▸ TASK TO CARRY OUT
Exclude the pictures, then repeat the remaining data exactly.

-.-.-

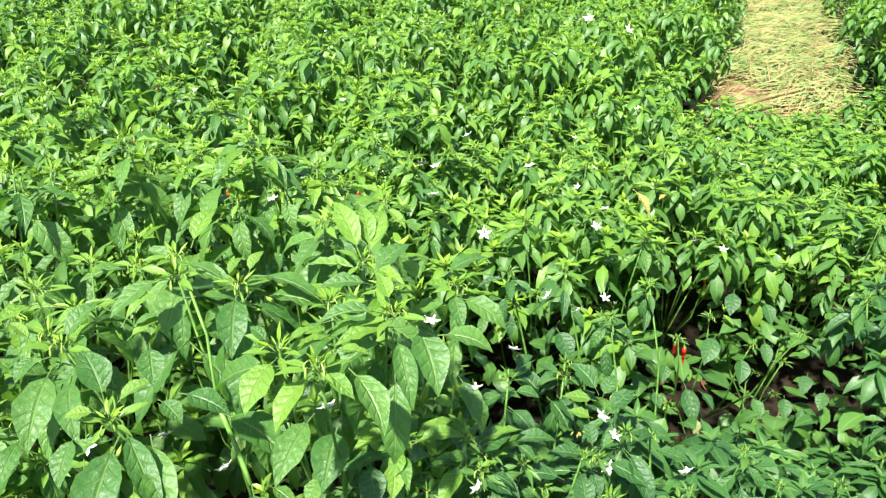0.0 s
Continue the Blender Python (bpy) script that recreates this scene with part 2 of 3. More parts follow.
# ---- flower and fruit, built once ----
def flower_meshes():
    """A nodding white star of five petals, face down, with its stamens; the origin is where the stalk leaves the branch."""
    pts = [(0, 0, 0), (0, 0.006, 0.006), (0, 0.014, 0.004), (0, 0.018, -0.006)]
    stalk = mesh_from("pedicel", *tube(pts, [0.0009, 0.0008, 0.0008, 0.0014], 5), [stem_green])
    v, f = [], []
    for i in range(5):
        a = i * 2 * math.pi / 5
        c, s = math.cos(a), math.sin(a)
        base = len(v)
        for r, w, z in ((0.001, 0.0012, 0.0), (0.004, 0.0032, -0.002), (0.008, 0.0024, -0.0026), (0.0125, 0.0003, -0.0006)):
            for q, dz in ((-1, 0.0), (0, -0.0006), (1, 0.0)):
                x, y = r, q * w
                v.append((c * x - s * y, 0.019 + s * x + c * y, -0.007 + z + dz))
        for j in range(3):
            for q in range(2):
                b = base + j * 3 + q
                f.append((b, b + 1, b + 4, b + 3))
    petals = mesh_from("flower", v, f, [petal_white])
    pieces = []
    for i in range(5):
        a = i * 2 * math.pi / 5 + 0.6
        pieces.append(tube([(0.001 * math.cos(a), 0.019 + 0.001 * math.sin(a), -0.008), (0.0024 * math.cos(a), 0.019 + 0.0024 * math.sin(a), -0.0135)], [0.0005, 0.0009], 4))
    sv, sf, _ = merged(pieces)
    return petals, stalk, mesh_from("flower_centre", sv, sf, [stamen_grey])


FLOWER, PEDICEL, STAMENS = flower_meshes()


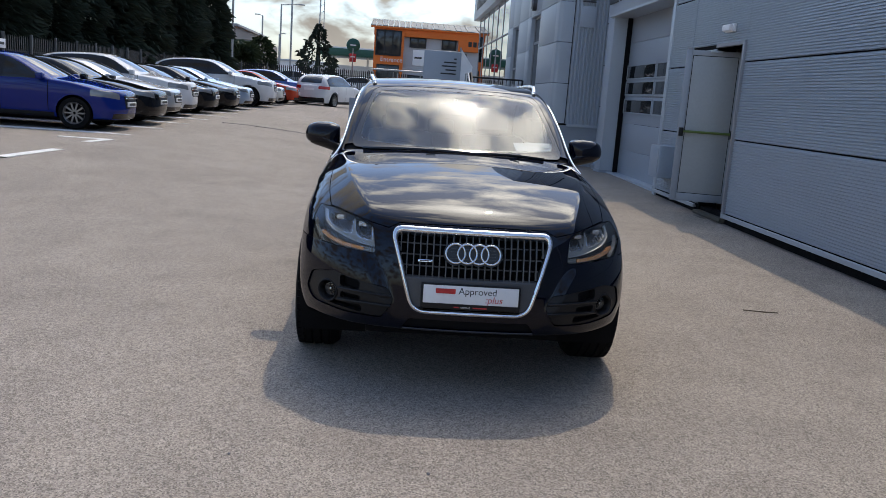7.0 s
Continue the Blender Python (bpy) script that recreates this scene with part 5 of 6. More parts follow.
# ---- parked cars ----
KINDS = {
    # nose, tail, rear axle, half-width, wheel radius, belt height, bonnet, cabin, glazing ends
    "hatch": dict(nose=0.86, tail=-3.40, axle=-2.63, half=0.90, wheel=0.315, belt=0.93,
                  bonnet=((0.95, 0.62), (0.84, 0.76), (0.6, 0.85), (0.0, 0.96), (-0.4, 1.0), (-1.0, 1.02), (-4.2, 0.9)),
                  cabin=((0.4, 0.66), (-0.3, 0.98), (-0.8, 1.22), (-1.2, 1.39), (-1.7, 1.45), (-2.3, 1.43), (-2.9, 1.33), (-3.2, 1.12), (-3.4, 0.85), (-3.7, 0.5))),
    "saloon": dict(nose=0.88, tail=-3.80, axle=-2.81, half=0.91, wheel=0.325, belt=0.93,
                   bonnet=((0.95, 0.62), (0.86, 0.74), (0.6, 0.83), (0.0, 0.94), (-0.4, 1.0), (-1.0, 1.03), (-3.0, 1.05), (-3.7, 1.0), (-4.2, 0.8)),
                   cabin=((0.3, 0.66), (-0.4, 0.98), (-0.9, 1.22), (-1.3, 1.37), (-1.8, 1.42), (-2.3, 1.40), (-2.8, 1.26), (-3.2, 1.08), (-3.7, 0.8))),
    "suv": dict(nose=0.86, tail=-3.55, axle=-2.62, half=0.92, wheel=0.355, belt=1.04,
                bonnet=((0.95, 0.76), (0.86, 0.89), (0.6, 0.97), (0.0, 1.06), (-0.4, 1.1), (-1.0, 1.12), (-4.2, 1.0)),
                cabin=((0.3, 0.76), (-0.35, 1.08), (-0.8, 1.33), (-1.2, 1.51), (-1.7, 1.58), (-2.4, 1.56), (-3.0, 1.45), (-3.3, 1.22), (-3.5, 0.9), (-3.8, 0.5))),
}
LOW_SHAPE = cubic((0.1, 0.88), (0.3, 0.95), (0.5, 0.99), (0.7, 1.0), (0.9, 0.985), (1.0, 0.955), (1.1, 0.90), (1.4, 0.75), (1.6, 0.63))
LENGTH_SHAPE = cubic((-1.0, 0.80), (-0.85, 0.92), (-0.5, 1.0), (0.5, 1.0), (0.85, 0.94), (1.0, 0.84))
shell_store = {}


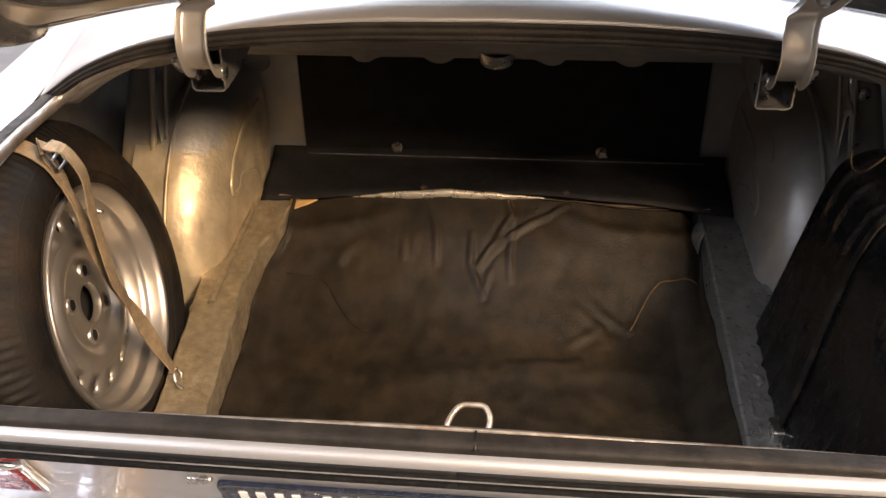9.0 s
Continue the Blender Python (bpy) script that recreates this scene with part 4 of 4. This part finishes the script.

-.-.-

▸ FULL SOLUTION
0.0 s
Continue the Blender Python (bpy) script that recreates this scene with part 2 of 3. More parts follow.
# ---- flower and fruit, built once ----
def flower_meshes():
    """A nodding white star of five petals, face down, with its stamens; the origin is where the stalk leaves the branch."""
    pts = [(0, 0, 0), (0, 0.006, 0.006), (0, 0.014, 0.004), (0, 0.018, -0.006)]
    stalk = mesh_from("pedicel", *tube(pts, [0.0009, 0.0008, 0.0008, 0.0014], 5), [stem_green])
    v, f = [], []
    for i in range(5):
        a = i * 2 * math.pi / 5
        c, s = math.cos(a), math.sin(a)
        base = len(v)
        for r, w, z in ((0.001, 0.0012, 0.0), (0.004, 0.0032, -0.002), (0.008, 0.0024, -0.0026), (0.0125, 0.0003, -0.0006)):
            for q, dz in ((-1, 0.0), (0, -0.0006), (1, 0.0)):
                x, y = r, q * w
                v.append((c * x - s * y, 0.019 + s * x + c * y, -0.007 + z + dz))
        for j in range(3):
            for q in range(2):
                b = base + j * 3 + q
                f.append((b, b + 1, b + 4, b + 3))
    petals = mesh_from("flower", v, f, [petal_white])
    pieces = []
    for i in range(5):
        a = i * 2 * math.pi / 5 + 0.6
        pieces.append(tube([(0.001 * math.cos(a), 0.019 + 0.001 * math.sin(a), -0.008), (0.0024 * math.cos(a), 0.019 + 0.0024 * math.sin(a), -0.0135)], [0.0005, 0.0009], 4))
    sv, sf, _ = merged(pieces)
    return petals, stalk, mesh_from("flower_centre", sv, sf, [stamen_grey])


FLOWER, PEDICEL, STAMENS = flower_meshes()


7.0 s
Continue the Blender Python (bpy) script that recreates this scene with part 5 of 6. More parts follow.
# ---- parked cars ----
KINDS = {
    # nose, tail, rear axle, half-width, wheel radius, belt height, bonnet, cabin, glazing ends
    "hatch": dict(nose=0.86, tail=-3.40, axle=-2.63, half=0.90, wheel=0.315, belt=0.93,
                  bonnet=((0.95, 0.62), (0.84, 0.76), (0.6, 0.85), (0.0, 0.96), (-0.4, 1.0), (-1.0, 1.02), (-4.2, 0.9)),
                  cabin=((0.4, 0.66), (-0.3, 0.98), (-0.8, 1.22), (-1.2, 1.39), (-1.7, 1.45), (-2.3, 1.43), (-2.9, 1.33), (-3.2, 1.12), (-3.4, 0.85), (-3.7, 0.5))),
    "saloon": dict(nose=0.88, tail=-3.80, axle=-2.81, half=0.91, wheel=0.325, belt=0.93,
                   bonnet=((0.95, 0.62), (0.86, 0.74), (0.6, 0.83), (0.0, 0.94), (-0.4, 1.0), (-1.0, 1.03), (-3.0, 1.05), (-3.7, 1.0), (-4.2, 0.8)),
                   cabin=((0.3, 0.66), (-0.4, 0.98), (-0.9, 1.22), (-1.3, 1.37), (-1.8, 1.42), (-2.3, 1.40), (-2.8, 1.26), (-3.2, 1.08), (-3.7, 0.8))),
    "suv": dict(nose=0.86, tail=-3.55, axle=-2.62, half=0.92, wheel=0.355, belt=1.04,
                bonnet=((0.95, 0.76), (0.86, 0.89), (0.6, 0.97), (0.0, 1.06), (-0.4, 1.1), (-1.0, 1.12), (-4.2, 1.0)),
                cabin=((0.3, 0.76), (-0.35, 1.08), (-0.8, 1.33), (-1.2, 1.51), (-1.7, 1.58), (-2.4, 1.56), (-3.0, 1.45), (-3.3, 1.22), (-3.5, 0.9), (-3.8, 0.5))),
}
LOW_SHAPE = cubic((0.1, 0.88), (0.3, 0.95), (0.5, 0.99), (0.7, 1.0), (0.9, 0.985), (1.0, 0.955), (1.1, 0.90), (1.4, 0.75), (1.6, 0.63))
LENGTH_SHAPE = cubic((-1.0, 0.80), (-0.85, 0.92), (-0.5, 1.0), (0.5, 1.0), (0.85, 0.94), (1.0, 0.84))
shell_store = {}


9.0 s
Continue the Blender Python (bpy) script that recreates this scene with part 4 of 4. This part finishes the script.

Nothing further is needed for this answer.